=== Given data ===
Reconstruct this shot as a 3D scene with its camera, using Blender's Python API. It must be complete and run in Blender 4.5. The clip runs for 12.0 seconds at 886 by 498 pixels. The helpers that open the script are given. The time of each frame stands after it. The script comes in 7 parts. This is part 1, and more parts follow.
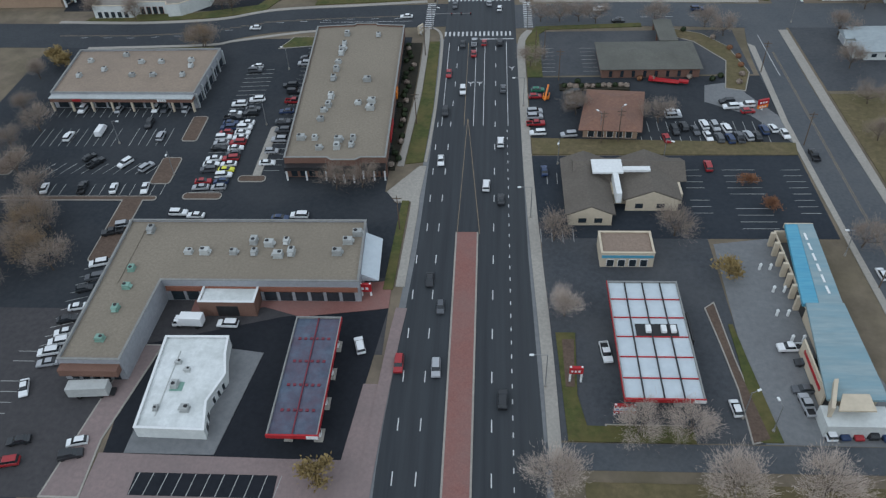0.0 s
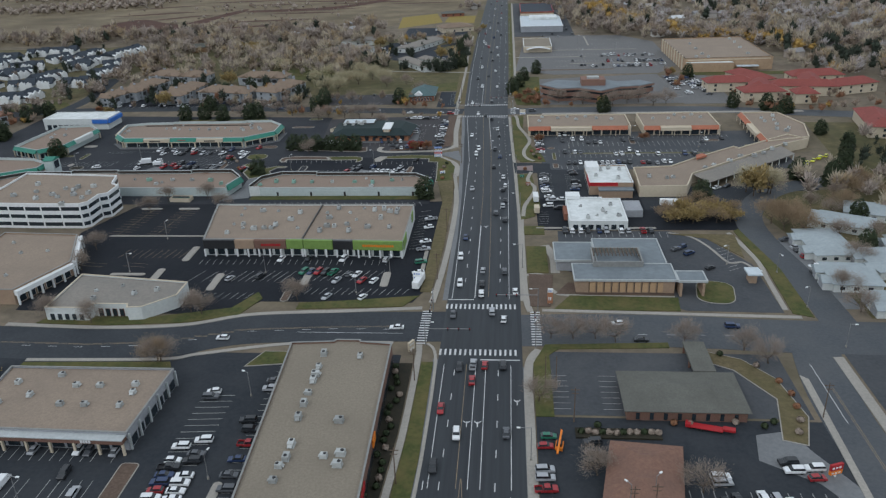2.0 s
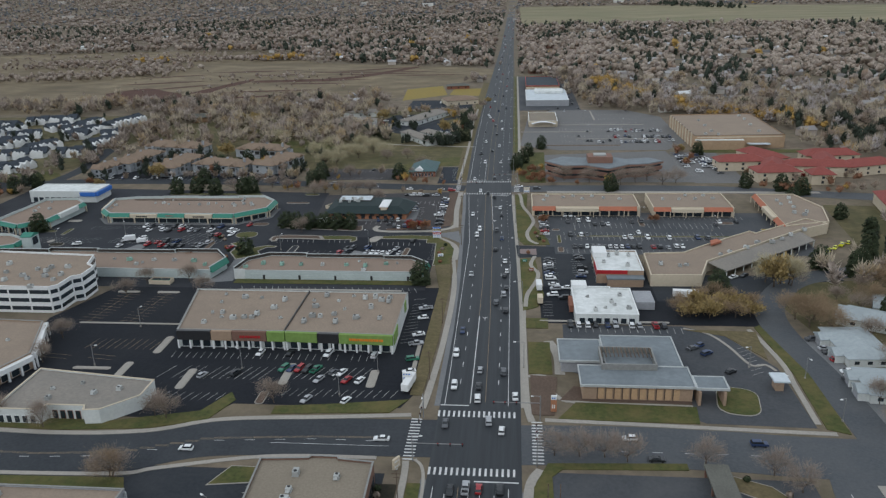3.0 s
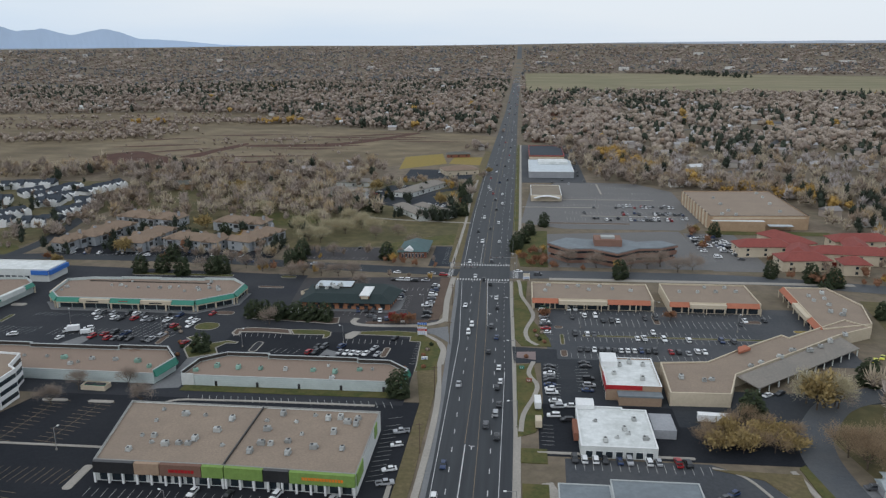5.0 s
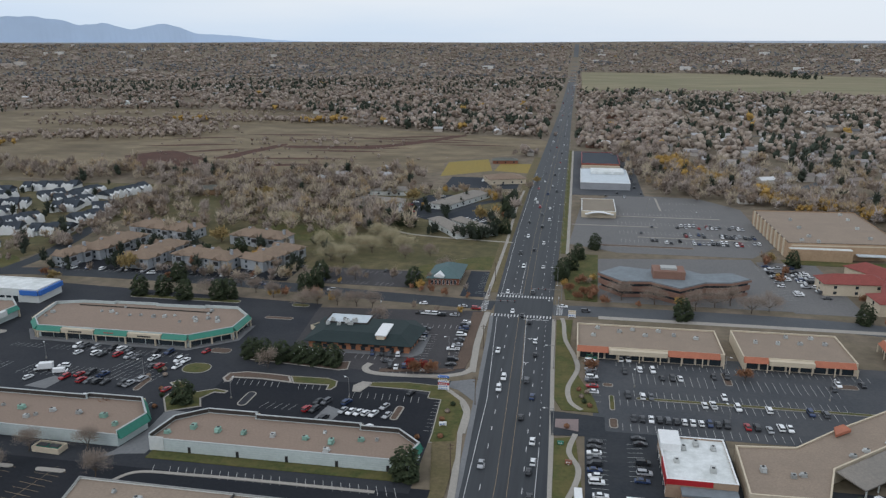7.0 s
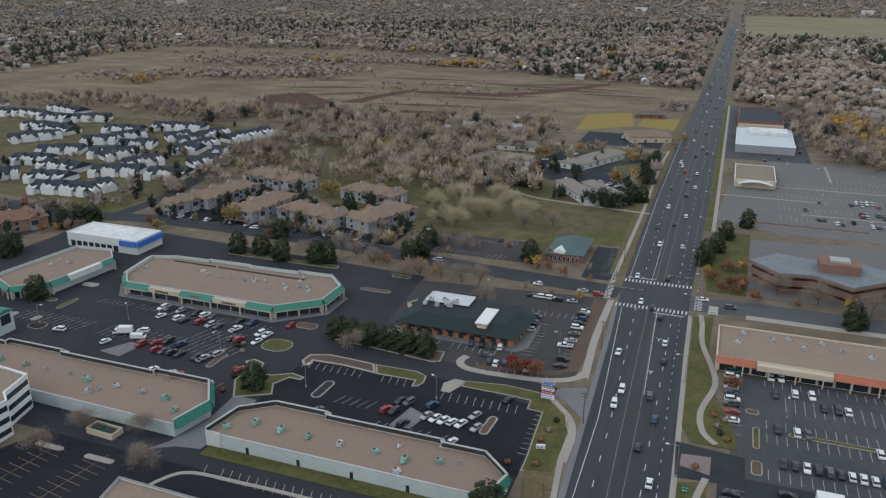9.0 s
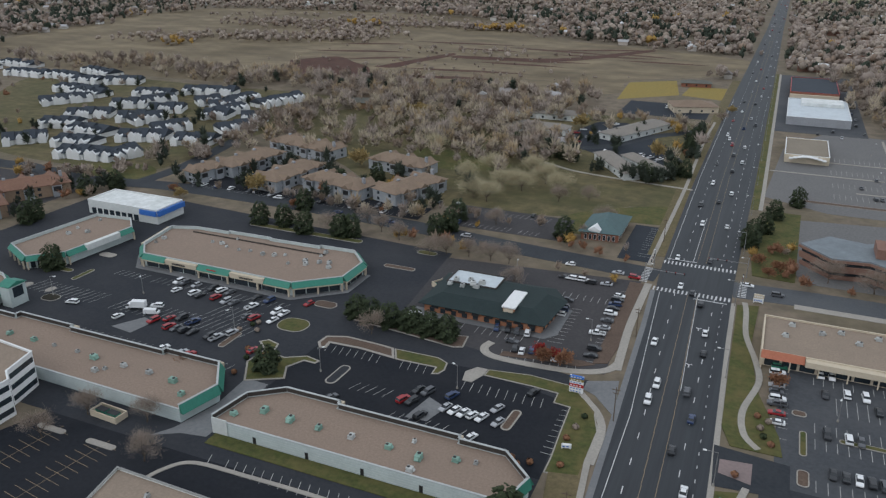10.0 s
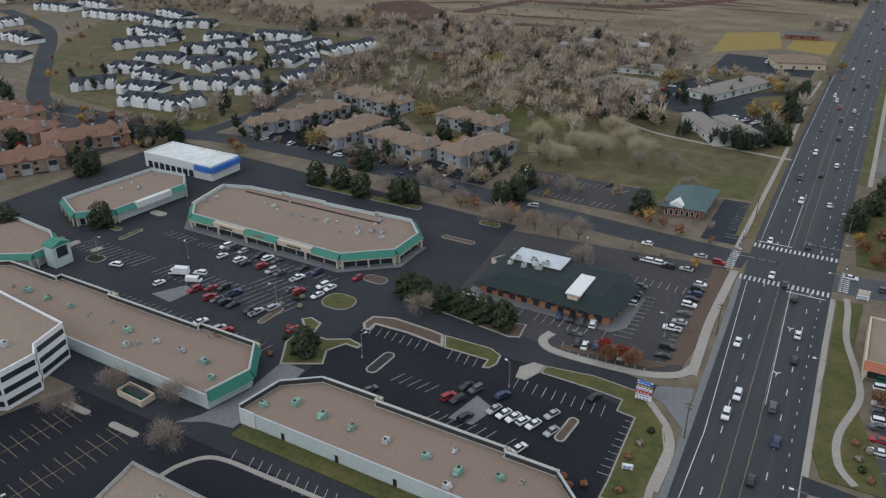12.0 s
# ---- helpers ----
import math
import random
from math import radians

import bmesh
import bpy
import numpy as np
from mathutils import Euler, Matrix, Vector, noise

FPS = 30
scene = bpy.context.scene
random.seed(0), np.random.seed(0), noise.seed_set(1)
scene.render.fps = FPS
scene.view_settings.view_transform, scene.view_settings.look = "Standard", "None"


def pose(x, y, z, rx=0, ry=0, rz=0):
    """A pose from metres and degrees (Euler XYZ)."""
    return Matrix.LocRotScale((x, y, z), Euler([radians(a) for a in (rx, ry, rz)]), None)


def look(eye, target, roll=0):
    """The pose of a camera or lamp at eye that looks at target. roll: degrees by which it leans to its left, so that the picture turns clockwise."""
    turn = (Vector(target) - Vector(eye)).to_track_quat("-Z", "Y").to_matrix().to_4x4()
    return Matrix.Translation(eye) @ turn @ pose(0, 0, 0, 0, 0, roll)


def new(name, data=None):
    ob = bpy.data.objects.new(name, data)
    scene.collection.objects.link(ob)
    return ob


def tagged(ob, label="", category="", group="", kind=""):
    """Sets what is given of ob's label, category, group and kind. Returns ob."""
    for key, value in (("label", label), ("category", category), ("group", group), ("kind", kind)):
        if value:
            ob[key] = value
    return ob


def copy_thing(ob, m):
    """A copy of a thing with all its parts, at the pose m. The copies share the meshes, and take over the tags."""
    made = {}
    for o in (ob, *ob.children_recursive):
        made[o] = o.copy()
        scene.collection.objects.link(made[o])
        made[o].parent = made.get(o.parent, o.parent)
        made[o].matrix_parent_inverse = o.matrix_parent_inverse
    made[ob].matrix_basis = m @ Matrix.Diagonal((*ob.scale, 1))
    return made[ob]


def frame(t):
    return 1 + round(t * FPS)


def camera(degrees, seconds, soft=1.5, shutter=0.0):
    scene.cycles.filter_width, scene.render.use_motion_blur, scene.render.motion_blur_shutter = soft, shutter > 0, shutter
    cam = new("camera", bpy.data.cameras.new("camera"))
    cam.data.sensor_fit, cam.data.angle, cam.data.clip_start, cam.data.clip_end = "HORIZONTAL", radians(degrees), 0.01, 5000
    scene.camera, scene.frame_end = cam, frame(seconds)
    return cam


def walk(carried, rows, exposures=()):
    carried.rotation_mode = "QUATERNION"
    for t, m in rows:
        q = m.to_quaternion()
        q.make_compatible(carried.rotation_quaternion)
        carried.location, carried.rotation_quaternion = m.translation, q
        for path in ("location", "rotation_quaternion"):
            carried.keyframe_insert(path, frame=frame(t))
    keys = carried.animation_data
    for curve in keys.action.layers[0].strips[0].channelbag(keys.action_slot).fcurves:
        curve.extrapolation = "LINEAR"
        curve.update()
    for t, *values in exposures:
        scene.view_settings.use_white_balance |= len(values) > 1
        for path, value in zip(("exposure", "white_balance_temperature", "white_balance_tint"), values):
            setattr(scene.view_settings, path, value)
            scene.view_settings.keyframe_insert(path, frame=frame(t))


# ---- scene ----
cam = camera(59.46, 12.0, 1.3)


def aim(x, y, z, yaw, pitch, roll):
    """Camera pose: heading to the left of +y, tilt above level, lean to the left."""
    return Matrix.Translation((x, y, z)) @ pose(0, 0, 0, 90 + pitch, 0, yaw) @ pose(0, 0, 0, 0, 0, roll)


PATH = [
    (0, aim(-7.24, -261.62, 127.91, 4.86, -41.46, -2.92)),
    (0.5, aim(-6.89, -251.01, 125.92, 4.73, -34.78, -2.48)),
    (1, aim(-5.52, -236.68, 124.97, 4.95, -29.78, -2.38)),
    (1.5, aim(-4.56, -220.29, 126.70, 5.09, -26.70, -2.27)),
    (2, aim(-3.67, -205.48, 128.38, 5.25, -24.32, -2.02)),
    (2.5, aim(-2.47, -191.83, 128.93, 5.42, -21.99, -1.76)),
    (3, aim(-1.73, -179.05, 128.28, 5.57, -19.50, -1.37)),
    (3.5, aim(-1.25, -167.69, 127.37, 5.69, -16.98, -1.09)),
    (3.7, aim(-1.05, -162.94, 127.23, 5.69, -16.18, -1.15)),
    (5.5, aim(2.42, -112.04, 128.71, 6.00, -15.05, -0.18)),
    (6, aim(3.18, -96.69, 128.69, 6.41, -15.08, -0.12)),
    (6.5, aim(3.72, -81.61, 129.07, 7.52, -15.13, -0.11)),
    (7, aim(4.07, -67.88, 129.12, 9.77, -15.27, -0.03)),
    (7.5, aim(4.39, -54.56, 129.72, 12.95, -15.82, 0.15)),
    (7.7, aim(4.44, -49.63, 130.18, 14.36, -16.15, 0.09)),
    (9.5, aim(1.83, -8.97, 126.93, 21.79, -20.70, 0.21)),
    (10, aim(0.56, -1.15, 126.49, 23.25, -21.89, 0.23)),
    (10.5, aim(-0.81, 5.99, 126.42, 24.78, -23.00, 0.13)),
    (11, aim(-2.49, 12.99, 126.08, 26.33, -23.99, 0.12)),
    (11.5, aim(-3.57, 19.74, 125.83, 27.99, -24.90, -0.00)),
    (12, aim(-4.90, 25.96, 126.30, 29.55, -25.91, -0.11)),
]
# the clip starts out a little cooler
walk(cam, PATH, [(0, 0, 5750, 6), (1.2, 0, 5830, 6.5), (3.0, 0, 6100, 7.5), (5.5, 0, 6150, 9), (7.5, 0, 6080, 9.5), (9.5, 0, 6120, 9.5), (12.0, 0, 6100, 10)])

# ---- light: an overcast late afternoon in autumn ----
SUN_EL, SUN_AZ = 38.0, 215.0
world = bpy.data.worlds.new("overcast_sky")
scene.world = world
world.use_nodes = True
wn, wl = world.node_tree.nodes, world.node_tree.links
bg = wn["Background"]
sky = wn.new("ShaderNodeTexSky")
sky.sky_type = 'NISHITA'
sky.sun_disc = False
sky.sun_elevation = radians(SUN_EL)
sky.sun_rotation = radians(SUN_AZ)
sky.air_density, sky.dust_density, sky.ozone_density = 1.0, 2.0, 2.0
wtc = wn.new("ShaderNodeTexCoord")
wmap = wn.new("ShaderNodeMapping")
wmap.inputs["Scale"].default_value = (1.0, 1.0, 7.0)
cloud = wn.new("ShaderNodeTexNoise")
cloud.inputs["Scale"].default_value = 2.2
cloud.inputs["Detail"].default_value = 6
sep = wn.new("ShaderNodeSeparateXYZ")
low = wn.new("ShaderNodeMath")
low.operation = 'MINIMUM'
low.inputs[1].default_value = 0.2
up = wn.new("ShaderNodeMath")
up.operation = 'MULTIPLY_ADD'
up.inputs[1].default_value = 5.0
east = wn.new("ShaderNodeMath")
east.operation = 'MULTIPLY_ADD'
east.inputs[1].default_value = 0.5
cmix = wn.new("ShaderNodeMath")
cmix.operation = 'MULTIPLY_ADD'
cmix.inputs[1].default_value = 0.75
cramp = wn.new("ShaderNodeValToRGB")
cramp.color_ramp.elements[0].position, cramp.color_ramp.elements[0].color = 0.2, (5.2, 6.9, 8.9, 1)
cramp.color_ramp.elements[1].position, cramp.color_ramp.elements[1].color = 1.0, (8.5, 8.8, 9.1, 1)
wl.new(wtc.outputs["Generated"], sep.inputs[0])
wl.new(sep.outputs["Z"], low.inputs[0])
wl.new(low.outputs[0], up.inputs[0])
wl.new(sep.outputs["X"], east.inputs[0])
wl.new(east.outputs[0], up.inputs[2])
wl.new(cloud.outputs["Fac"], cmix.inputs[0])
wl.new(up.outputs[0], cmix.inputs[2])
wmix = wn.new("ShaderNodeMix")
wmix.data_type = 'RGBA'
wmix.inputs[0].default_value = 0.9
wl.new(wtc.outputs["Generated"], wmap.inputs["Vector"])
wl.new(wmap.outputs["Vector"], cloud.inputs["Vector"])
wl.new(cmix.outputs[0], cramp.inputs["Fac"])
wl.new(sky.outputs["Color"], wmix.inputs[6])
wl.new(cramp.outputs["Color"], wmix.inputs[7])
wl.new(wmix.outputs[2], bg.inputs["Color"])
bg.inputs["Strength"].default_value = 0.1

sun = new("sun", bpy.data.lights.new("sun", 'SUN'))
sun.data.energy = 0.6
sun.data.angle = radians(25)
sun.data.color = (1.0, 0.97, 0.93)
sun.matrix_world = look((math.sin(radians(SUN_AZ)) * 400, math.cos(radians(SUN_AZ)) * 400, 400 * math.tan(radians(SUN_EL))), (0, 0, 0))
scene.view_settings.exposure = 0.0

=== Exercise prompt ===
Tally the lines in this data that hold the word "left" and state only the count.

=== Correct output ===
2